The holding in Smith v. Arkansas State Highway Employees severely limits public school employees from collectively bargaining with their employers. Because there is no federally recognized right to collectively bargain with public employers, school employees are not guaranteed the ability to express their wants and needs concerning their employment. Fortunately for Massachusetts public employees, c. 150E affords them protections akin to those set out in the National Labor Relations Act, but not all states afford such protections. One state that recently passed such a law is Utah – in February 2025, Governor Spencer Cox signed HB 267, “Public Sector Labor Union Amendments,” into law. HB 267 now prohibits a public employer from entering collective bargaining agreements. The position of this thesis asserts that HB 267 drastically undermines school employees’ labor rights and sets a precedent for other states to reduce these rights as well. This thesis also compares how labor groups and HB 267’s supporters have tried to garner support for their respective stances.
As previously stated, HB 267 prohibits public employers from entering collective bargaining agreements. This interprets Smith negatively because while it holds a public employer has no duty to negotiate with its employees, HB 267 states that public employers may not negotiate with their employees at all. HB 267 also states public employers cannot recognize a labor organization as a bargaining agent for public employees. HB 267 also prohibits the use of public money or property to assist, promote, or deter union formation. It also excludes new labor organization employees from participating in Utah Retirement Systems, meaning that they have no avenue to pursue retirement benefits denials simply because they are public employees engaged in union activity.

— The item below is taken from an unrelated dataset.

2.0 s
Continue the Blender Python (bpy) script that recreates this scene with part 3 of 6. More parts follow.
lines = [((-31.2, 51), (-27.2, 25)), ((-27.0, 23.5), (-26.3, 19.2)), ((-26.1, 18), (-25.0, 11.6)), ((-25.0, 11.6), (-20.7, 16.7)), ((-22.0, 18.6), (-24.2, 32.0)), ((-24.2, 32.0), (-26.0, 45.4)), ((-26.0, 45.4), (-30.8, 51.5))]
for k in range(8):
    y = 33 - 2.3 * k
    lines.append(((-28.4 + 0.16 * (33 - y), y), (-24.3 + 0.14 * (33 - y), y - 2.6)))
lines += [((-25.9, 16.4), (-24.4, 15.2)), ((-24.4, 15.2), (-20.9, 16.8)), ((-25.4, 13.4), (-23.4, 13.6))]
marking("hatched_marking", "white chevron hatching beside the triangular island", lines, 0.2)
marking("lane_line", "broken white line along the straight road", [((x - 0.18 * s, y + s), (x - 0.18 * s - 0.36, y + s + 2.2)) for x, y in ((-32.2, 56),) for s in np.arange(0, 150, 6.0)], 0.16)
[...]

Shortly after the bill was signed into law, Utah education labor groups kicked off campaigns to repeal the law. In March 2025, the Utah Education Association(“UEA”) kicked off a statewide gathering campaign to get enough signatures to ask voters to repeal HB 267.[1] The UEA has stated the new law destroys bargaining rights since it means public employers can no longer negotiate contracts with unions after 2025, weakens union advocacy by burdening unions with unnecessary red tape and cutting off school access, making it harder for unions to fight for students and educators, and harms students because the loss of unions means the loss of critical advocates for funding, school safety, and quality education.[2] In contrast, the bill’s sponsor, State Representative Jordan Teuscher, argued that giving power “to a sole voice” to bargain collectively does not allow for representation for individuals who either disagree with the union’s efforts or who are not a member.[3] He also stated, “In a lot of our government agencies that do collective bargaining today, that (union) voice is made up of a far minority of the employment base across the board… and so there are literally thousands of voices across our state that don’t get heard as a part of that process.”[4]

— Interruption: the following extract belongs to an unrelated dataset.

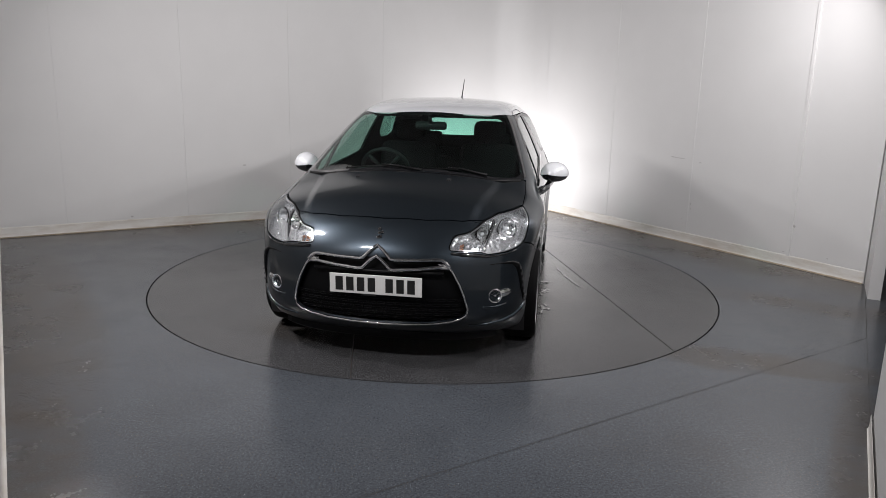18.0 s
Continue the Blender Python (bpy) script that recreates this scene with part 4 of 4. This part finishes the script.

HB 267 takes Smith’s holding one step further as it does not just state that public employers do not have to collectively bargain with employees, but that it is not allowed to at all. This restriction on Utah’s public employers goes against Smith’s spirit because while Smith was all about ensuring that public employers are not compelled to engage in collective bargaining, HB 267 restricts public employers in that they cannot negotiate even if they are willing to. This tends to implicate First Amendment issues regarding rights to free speech and free association. The Supreme Court intended flexibility so that public employers, who are primarily local and state entities, can choose to negotiate and ensure that they are not compelled to engage in negotiations. The Smith Court would not find that HB 267 is achieving the goal of ensuring flexibility and defeating compulsion in the negotiating realm.
Supporters of HB 267 have argued that prohibiting collective bargaining between public employers and employees ensures that public employees have their voices heard. The issue with that argument is that joining a union is a completely voluntary choice for all employees and they cannot be compelled to join a bargaining group if they do not want to. Further, even if only a select few have voted on the issue while most of the union did not vote on an issue, those in the majority still voluntarily joined the union and are bound to those terms until they choose to leave the unit at their discretion.

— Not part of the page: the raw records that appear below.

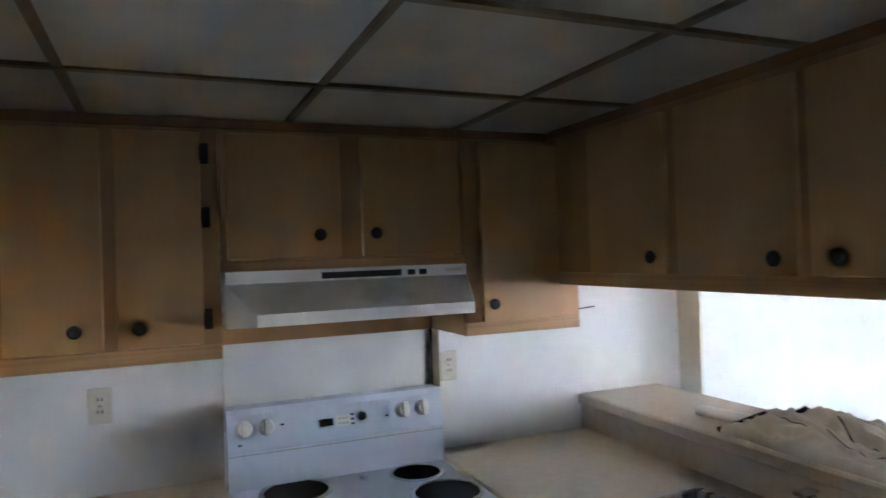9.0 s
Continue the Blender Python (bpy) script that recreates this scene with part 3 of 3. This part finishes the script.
part("lever", boxes((-0.018, 0.018, -0.05, 0.018, 0.078, 0.09), bevel=0.004), CHROME, faucet)

# ---- range and hood ----
RY = -0.292
stove = thing("electric_range", "white enamel electric range with bare burner bowls", "range", pose(XW, RY, -0.006))
HWR = 0.378
part("body", boxes((0.03, 0.62, -HWR, HWR, 0.04, 0.90), bevel=0.006), ENAMEL, stove)
part("oven_door", boxes((0.62, 0.65, -HWR + 0.01, HWR - 0.01, 0.22, 0.80), bevel=0.008), ENAMEL, stove)
part("drawer", boxes((0.62, 0.645, -HWR + 0.01, HWR - 0.01, 0.05, 0.205), bevel=0.008), ENAMEL, stove)
top = part("cooktop", boxes((0.10, 0.655, -HWR - 0.002, HWR + 0.002, 0.90, 0.934), bevel=0.01), ENAMEL, stove)
for bx, by, r in ((0.235, 0.232, 0.083), (0.46, 0.252, 0.105), (0.225, -0.178, 0.105), (0.46, -0.185, 0.083)):
    bm = bmesh.new()
    lathe(bm, [(r * 0.98, 0.0), (r * 1.13, 0.002), (r * 1.12, 0.005), (r * 0.99, 0.006), (r * 0.98, 0.003)], 28, Matrix.Translation((bx, by, 0.934)))
    ring = part("burner_ring", bm, CHROME, top, "chrome burner trim ring")
    bm = bmesh.new()
    lathe(bm, [(r * 0.2, 0.0005), (r * 0.98, 0.003)], 28, Matrix.Translation((bx, by, 0.9345)))
    part("drip_bowl", bm, PAN, top, "burnt black burner bowl")
part("vent_stub", lathe(bmesh.new(), [(0.014, 0.0), (0.013, 0.016), (0.010, 0.018)], 12, Matrix.Translation((0.2, 0.055, 0.934))), ENAMEL, stove)
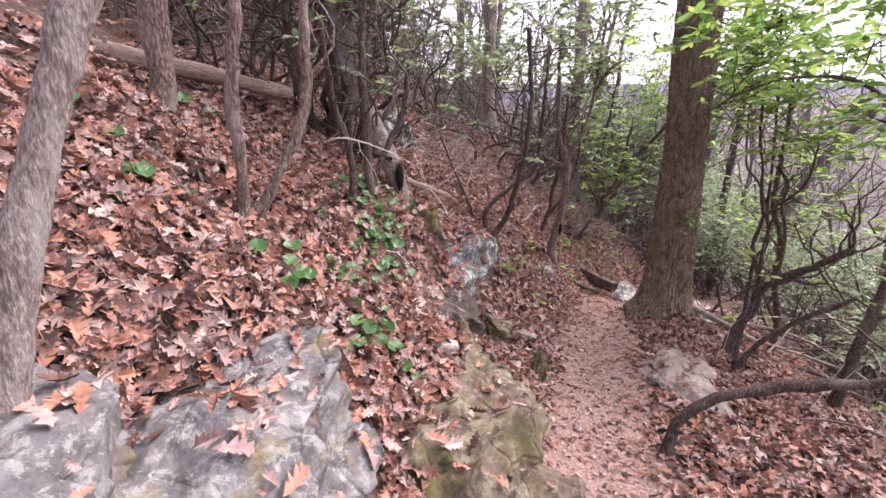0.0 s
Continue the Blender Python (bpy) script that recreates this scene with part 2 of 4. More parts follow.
def grow(soup, start, way, length, radius, level, rng, tips, wiggle=0.35, lift=0.12, kids=(3, 3, 3), joint=None):
    """A crooked branch with side branches; its ends are put into tips."""
    n = (12, 7, 5, 4)[min(level, 3)]
    step, p, d = length / n, np.array(start, float), np.array(way, float)
    line = [p]
    for i in range(n):
        d = d + rng.normal(0, wiggle, 3) + (0, 0, lift)
        d = d / np.linalg.norm(d)
        p = p + d * step
        line.append(p)
    line = np.array(line)
    first, sides = soup.n, (6, 4, 3, 3)[min(level, 3)]
    tube(soup, line, np.linspace(radius, radius * 0.45, n + 1), sides, closed=False)
    if joint is not None:
        soup.f.append((first, first + 1, joint))
    if level < len(kids):
        for k in range(kids[level]):
            i = int(rng.integers(max(1, n // 3), n + 1))
            away = rng.normal(0, 1, 3) + (0, 0, 0.35)
            away /= np.linalg.norm(away)
            base = line[min(i, n)] - line[max(i - 1, 0)]
            base /= np.linalg.norm(base) + 1e-9
            go = base * 0.75 + away * 0.85
            grow(soup, line[i], go / np.linalg.norm(go), length * rng.uniform(0.45, 0.75), radius * (1 - 0.55 * i / n) * 0.62, level + 1, rng, tips, wiggle, lift, kids, first + i * sides)
    tips.append((line[-1], d, level))


LEAF_V = np.array([(0, 0, 0), (0.3, -0.17, 0.04), (0.7, -0.16, 0.03), (1, 0, -0.08), (0.7, 0.16, 0.03), (0.3, 0.17, 0.04), (0.33, 0, 0), (0.7, 0, -0.02)])
FAR_V = np.array([(0, 0, 0), (0.5, -0.19, 0.05), (1, 0, -0.06), (0.5, 0.19, 0.05)])
FAR_F = [(0, 1, 2), (0, 2, 3)]
MID_V = np.array([(0, 0, 0), (0.5, -0.18, 0.05), (1, 0, -0.06), (0.5, 0.18, 0.05), (0.5, 0, 0)])
MID_F = [(0, 1, 4), (1, 2, 4), (4, 2, 3), (0, 4, 3)]
LEAF_F = [(0, 1, 6), (1, 2, 7, 6), (2, 3, 7), (7, 3, 4), (6, 7, 4, 5), (0, 6, 5)]


def basis(way, roll):
    x = np.array(way, float)
    x /= np.linalg.norm(x) + 1e-9
    y = np.cross((0, 0, 1), x)
    if np.linalg.norm(y) < 1e-3:
        y = np.array([0, 1.0, 0])
    y /= np.linalg.norm(y)
    z = np.cross(x, y)
    return np.array([x, math.cos(roll) * y + math.sin(roll) * z, math.cos(roll) * z - math.sin(roll) * y])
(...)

Although groups like the UEA would support this thesis, supporters of HB 267 would most likely argue that Smith supports this bill because it allows the states to decide for themselves whether to support collective bargaining between public employers and employees. They would argue that by voting for state politicians who have made the bill into law, HB 267 voices Utah’s majority opinion in that they do not support collective bargaining in the public employment context. While that point may be valid, the argument Representative Teuscher made in support of the bill can be applied in this context. By not allowing the Utah public to vote on this issue directly through a referendum or ballot question, Utah’s legislators have not allowed most Utah citizens, who most likely did not all turn out to vote in state elections, to have their voices heard. If HB 267’s supporters wanted to have true representation in public employment negotiation settings, they should have put that question up for a public vote to coincide with its principles of ensuring majority representation.